China firm on Taiwan issue
China firm on Taiwan issue
BEIJING (AFP): The issue of Taiwan is "the only obstacle" to setting up Sino-South African diplomatic ties, China said yesterday, as it rejected any possibility of letting Pretoria recognize both Beijing and Taipei.
"We will never accept dual recognition," a foreign ministry spokesman said, in response to remarks made Thursday by South African President Nelson Mandela that his country would not sever diplomatic ties with Taiwan in order to establish relations with China.
"At present, the only obstacle in establishing diplomatic relations between the two countries is the question of Taiwan," the spokesman said, stressing that Taiwan was an inalienable part of China and Beijing the sole legitimate government of all China.
"This fact has been acknowledged and respected by the United Nations and the vast majority of countries in the world," he added.

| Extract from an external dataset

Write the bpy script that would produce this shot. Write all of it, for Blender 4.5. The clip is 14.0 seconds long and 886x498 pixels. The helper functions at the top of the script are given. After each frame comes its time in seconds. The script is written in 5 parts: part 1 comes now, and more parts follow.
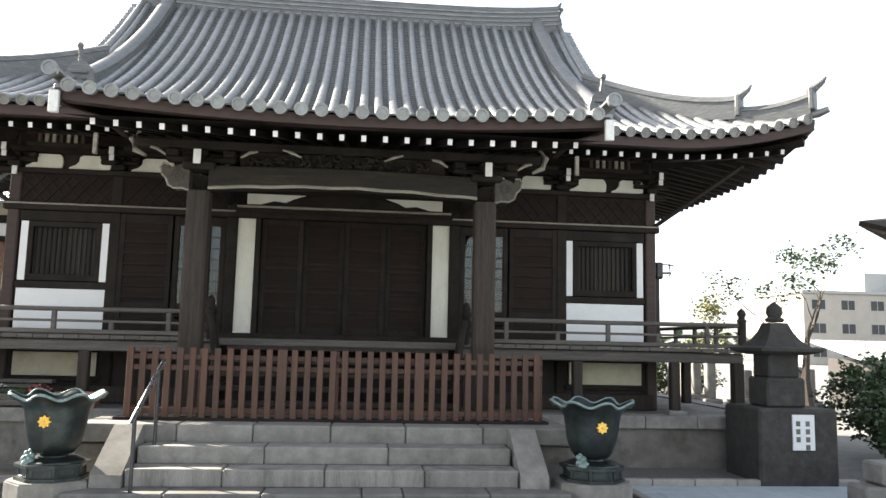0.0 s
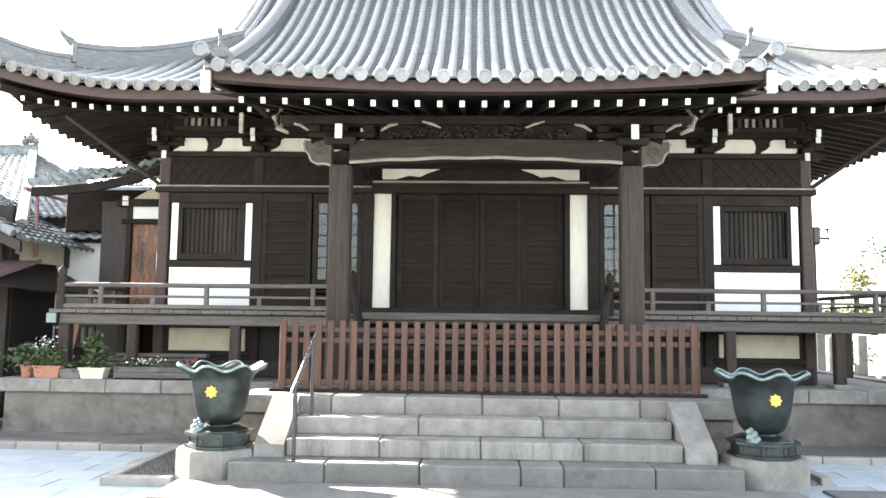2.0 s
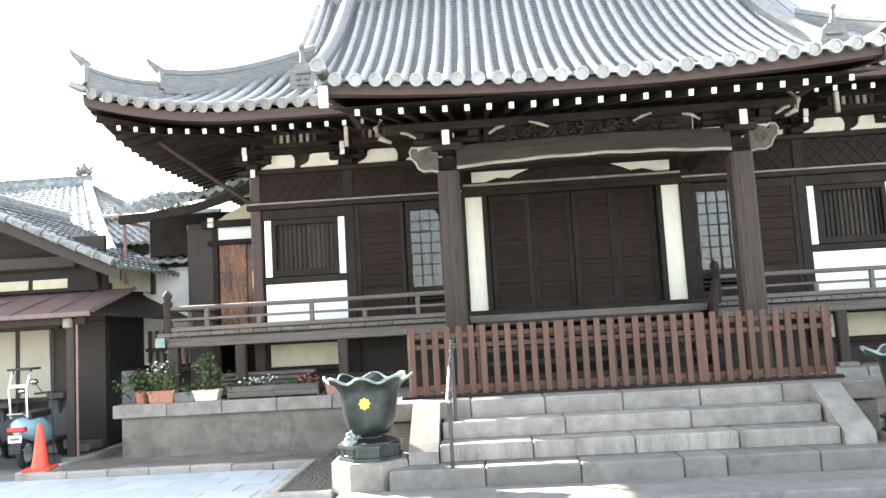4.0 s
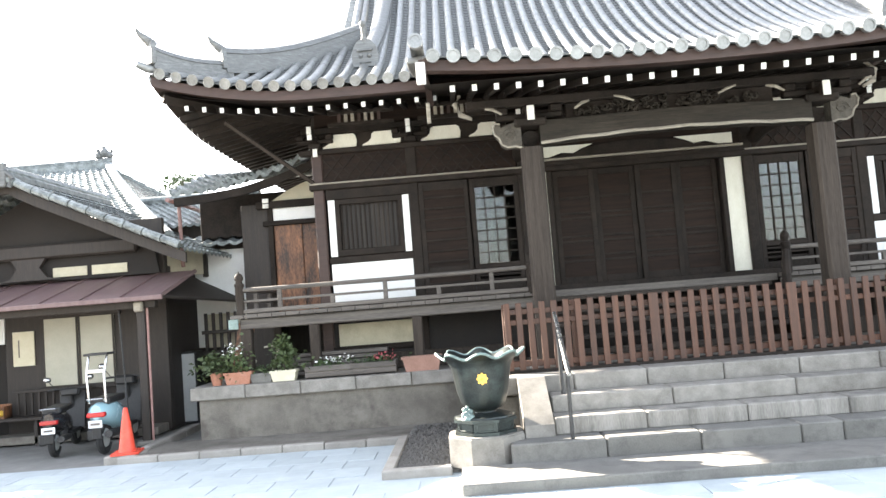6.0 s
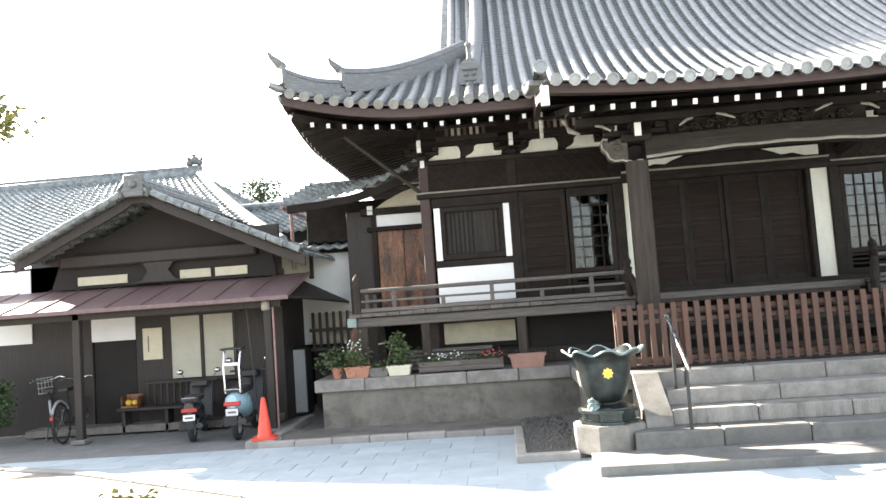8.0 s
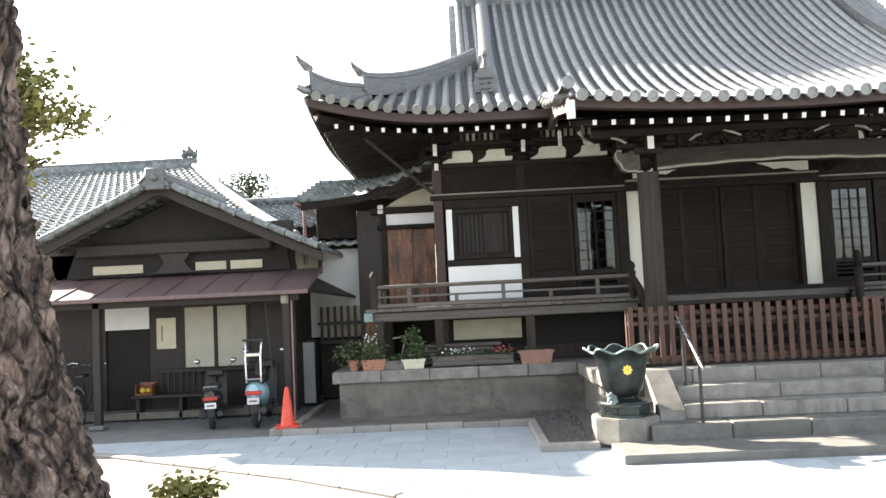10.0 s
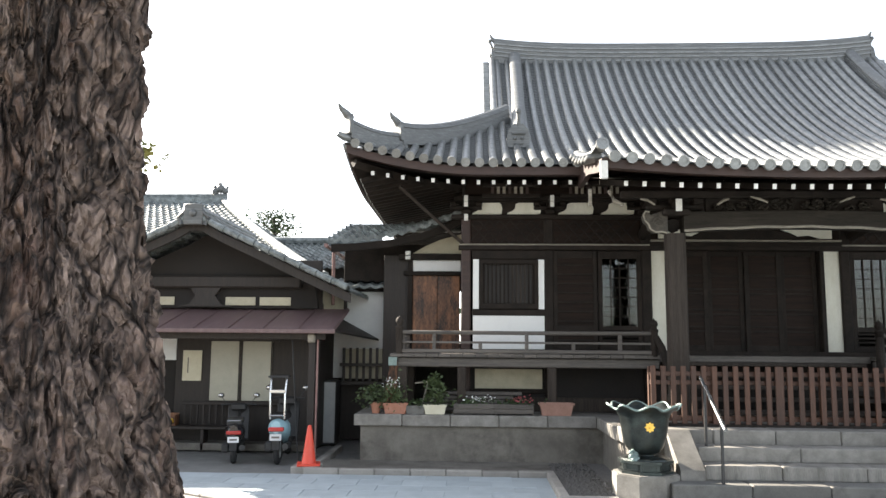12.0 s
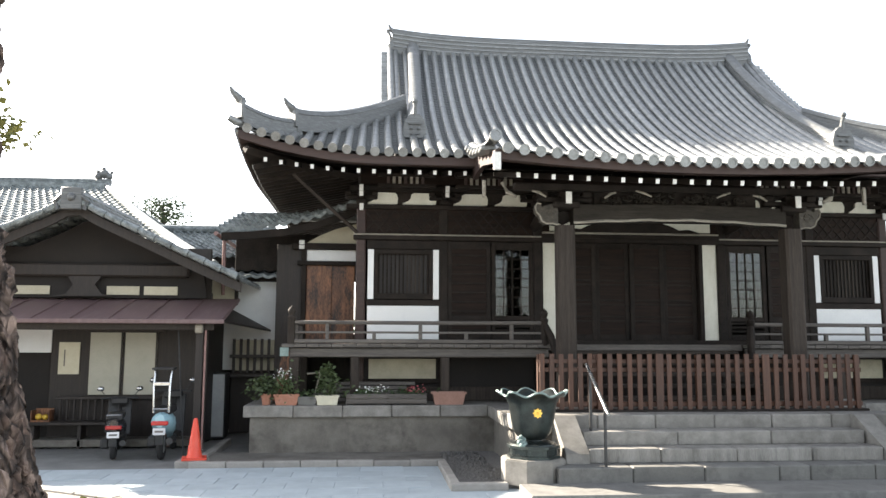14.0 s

Taiwan only has diplomatic relations with 29 countries, of which South Africa is far and away the most important.
Taipei's desire to retain links with Pretoria at all costs was reflected last year when, in a major policy change, the government said it would be willing to share recognition by South Africa with Beijing.
South Africa's strong links with Taiwan date to the apartheid era, when the former white-minority government found a useful ally in the isolated nationalist government.
Mandela's ruling African National Congress (ANC), meanwhile, developed ties with China, which supported its armed struggle against apartheid.
Most observers here had expected Mandela to switch recognition from Taipei to Beijing after the ANC's victory in South Africa's free, multi-racial elections last year.
The first South African parliamentary delegation to ever visit China is currently in Beijing to discuss bilateral ties and it received a stern lecture Tuesday from Foreign Minister Qian Qichen on the importance China attaches to the Taiwan question.
Beijing has viewed Taiwan as a renegade province ever since nationalist forces fled to the island in 1949 after losing a civil war to the communists on the mainland.